For anyone still wondering, this right here is the reason why UKIP remain in contention this election season, despite the unremitting volley of negative press coverage (yes, some of it self-inflicted) and attacks from all sides of the political spectrum:

The Guardian – not to mention the leaders of the three main political parties – seem to have forgotten two rather endearing truths about the British people for whom they claim to work and speak. Firstly, the British cannot abide a bully, and anyone with even a modicum of sympathy for any of UKIP’s positions is likely to feel that the party has been unfairly singled out for criticism.

But secondly and most importantly, we British love an underdog. You can sense Nigel Farage’s frustration and impatience every time one of his improperly-vetted candidates or publicity-seeking spokespeople says something outrageous or defects in a blaze of negative publicity. One gets the impression that UKIP’s leader is fighting a solitary David and Goliath-style battle against the establishment and against the odds, very much alone. And as the immature party apparatus creaks and groans around him as it tries to fight a national campaign, one catches oneself rooting for the man. Or at least, 31% of the voters do.

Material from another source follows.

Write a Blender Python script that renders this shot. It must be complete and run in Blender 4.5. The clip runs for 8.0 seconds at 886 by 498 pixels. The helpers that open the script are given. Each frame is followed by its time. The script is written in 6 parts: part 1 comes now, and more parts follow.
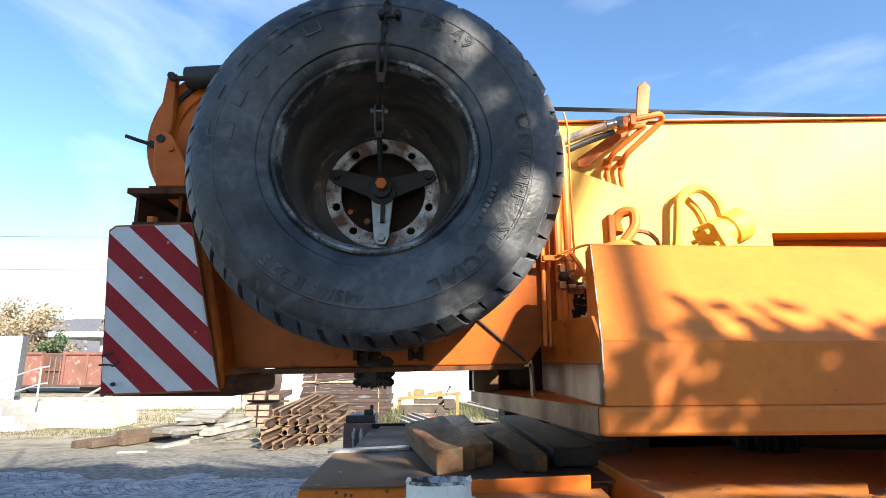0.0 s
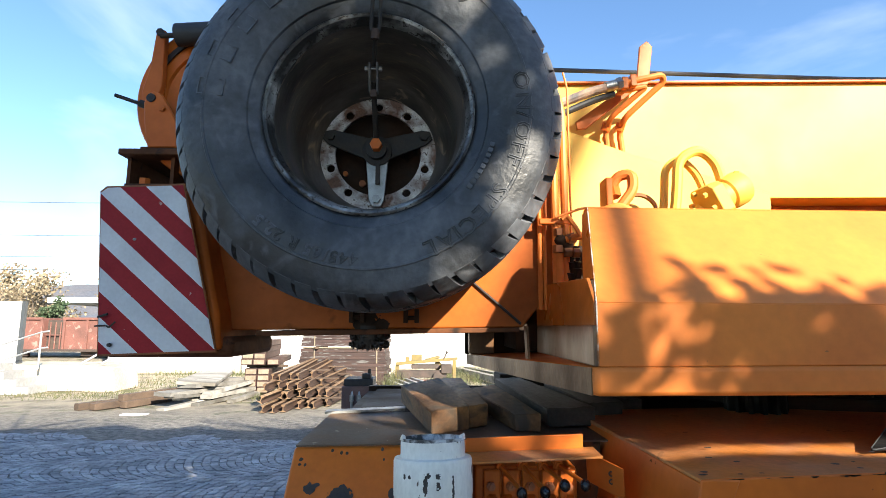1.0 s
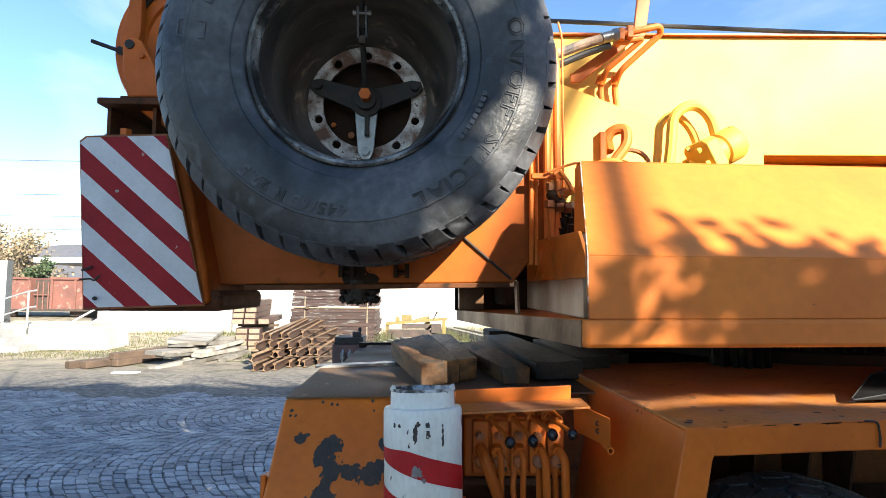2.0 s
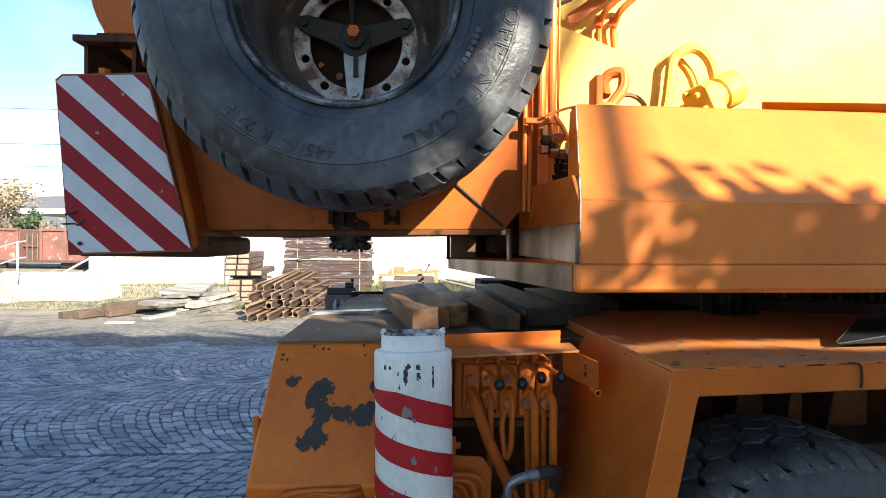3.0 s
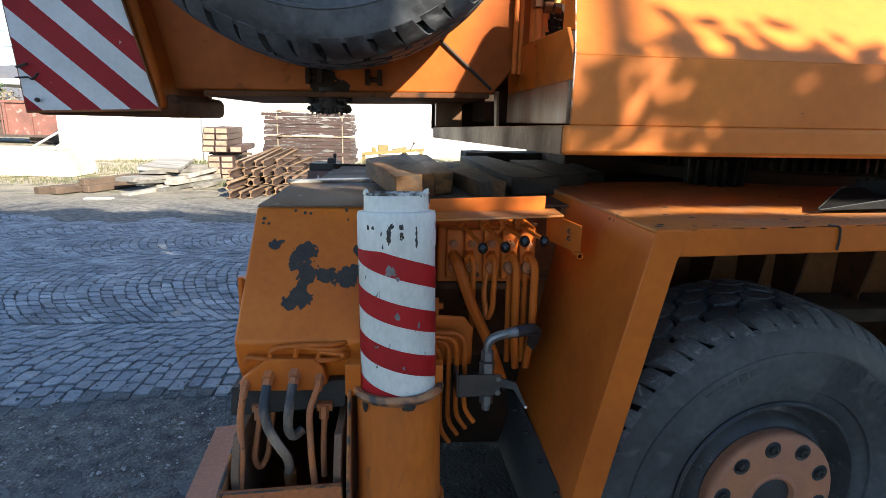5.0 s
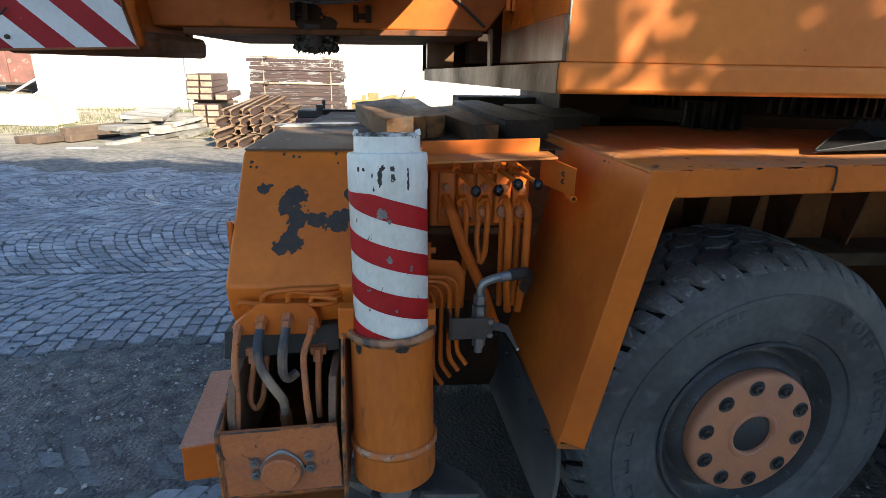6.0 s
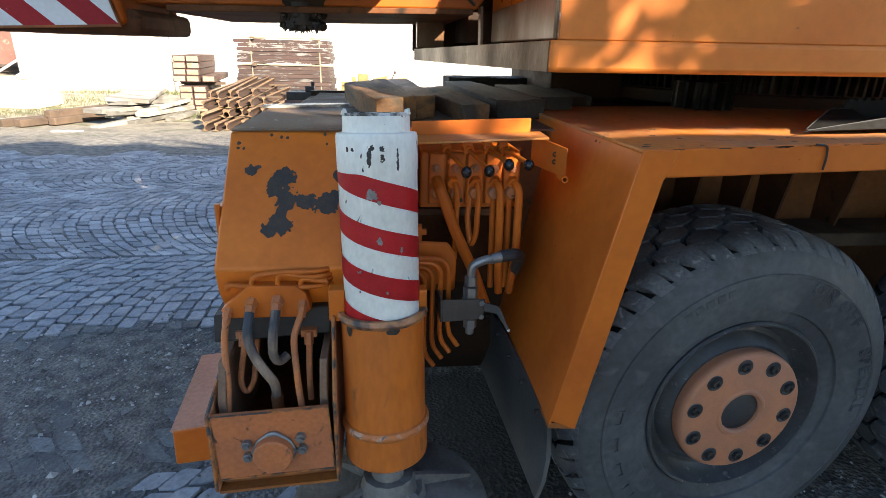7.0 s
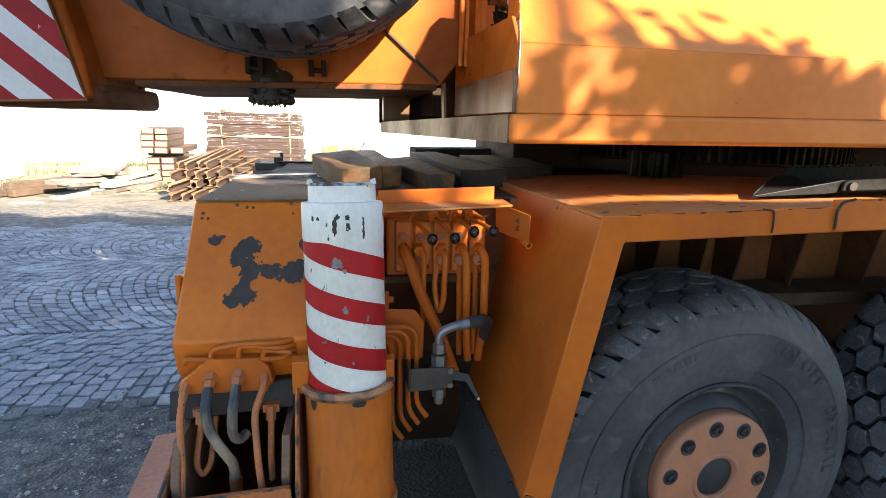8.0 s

When the European elections have taken place and the dust settles, much will be written and wondered aloud about how UKIP performed as well as they did given the unified forces ranged against them. Responsibility will be parcelled out, to the great recession for making people dissatisfied, to the expenses scandal for making people distrustful of mainstream politicians, to the people themselves for being credulous fools with borderline racist tendencies.

In short, the blame will be placed everywhere but the one place that it most belongs – at the feet of the smug, left-liberal bloc and their terrified counterparts on the right, who are witnessing a groundswell of legitimate dissatisfaction and demand for change from the British people, but see only a pesky political mosquito to be swatted out of existence.